Written instruction >>
Transcribe the listing exactly, leaving out every picture.

Material >>

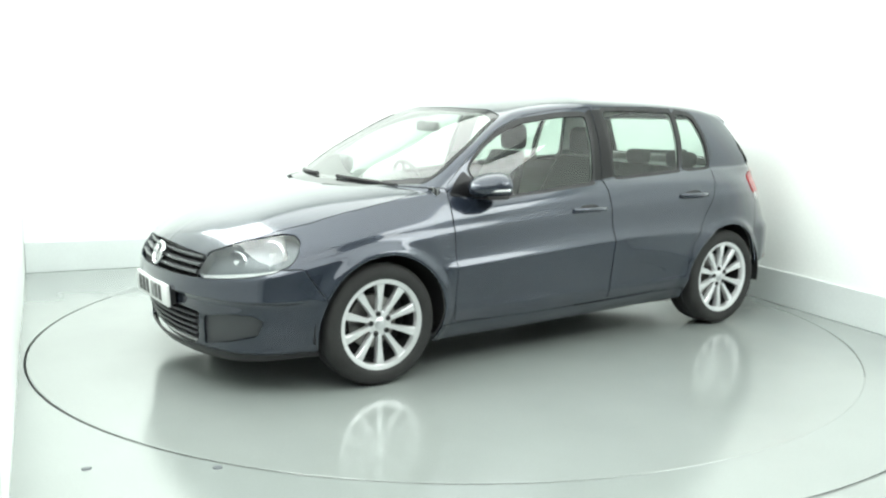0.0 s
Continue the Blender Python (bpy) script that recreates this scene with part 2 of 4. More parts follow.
HATCH = profile((1.0, -1.86), (1.035, -1.845), (1.2, -1.715), (1.33, -1.61), (1.4, -1.545))
ROOF = profile((.6, 1.33), (.27, 1.408), (.1, 1.440), (-.08, 1.460), (-.42, 1.477), (-.75, 1.476), (-1.23, 1.454), (-1.6, 1.408))
BONNET = profile((2.15, .60), (2.115, .64), (2.05, .708), (1.885, .803), (1.654, .885), (1.421, .938), (1.21, .97), (1.1, .985))
N_FRONT, N_SIDE, N_REAR = 50, 190, 46


def blur_loop(p, sigma):
    """Rounds a half loop that starts and ends on the middle plane; sigma in steps, per point."""
    n, r = len(p), 24
    q = np.concatenate((p[r:0:-1] * [1, -1, 1], p, p[-2:-r - 2:-1] * [1, -1, 1]))
    k = np.arange(-r, r + 1)
    w = np.exp(-.5 * (k[None] / np.maximum(sigma[:, None], .05)) ** 2)
    w /= w.sum(1)[:, None]
    return np.einsum("ij,ijk->ik", w, q[np.arange(n)[:, None] + k[None] + r])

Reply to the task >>
0.0 s
Continue the Blender Python (bpy) script that recreates this scene with part 2 of 4. More parts follow.
HATCH = profile((1.0, -1.86), (1.035, -1.845), (1.2, -1.715), (1.33, -1.61), (1.4, -1.545))
ROOF = profile((.6, 1.33), (.27, 1.408), (.1, 1.440), (-.08, 1.460), (-.42, 1.477), (-.75, 1.476), (-1.23, 1.454), (-1.6, 1.408))
BONNET = profile((2.15, .60), (2.115, .64), (2.05, .708), (1.885, .803), (1.654, .885), (1.421, .938), (1.21, .97), (1.1, .985))
N_FRONT, N_SIDE, N_REAR = 50, 190, 46


def blur_loop(p, sigma):
    """Rounds a half loop that starts and ends on the middle plane; sigma in steps, per point."""
    n, r = len(p), 24
    q = np.concatenate((p[r:0:-1] * [1, -1, 1], p, p[-2:-r - 2:-1] * [1, -1, 1]))
    k = np.arange(-r, r + 1)
    w = np.exp(-.5 * (k[None] / np.maximum(sigma[:, None], .05)) ** 2)
    w /= w.sum(1)[:, None]
    return np.einsum("ij,ijk->ik", w, q[np.arange(n)[:, None] + k[None] + r])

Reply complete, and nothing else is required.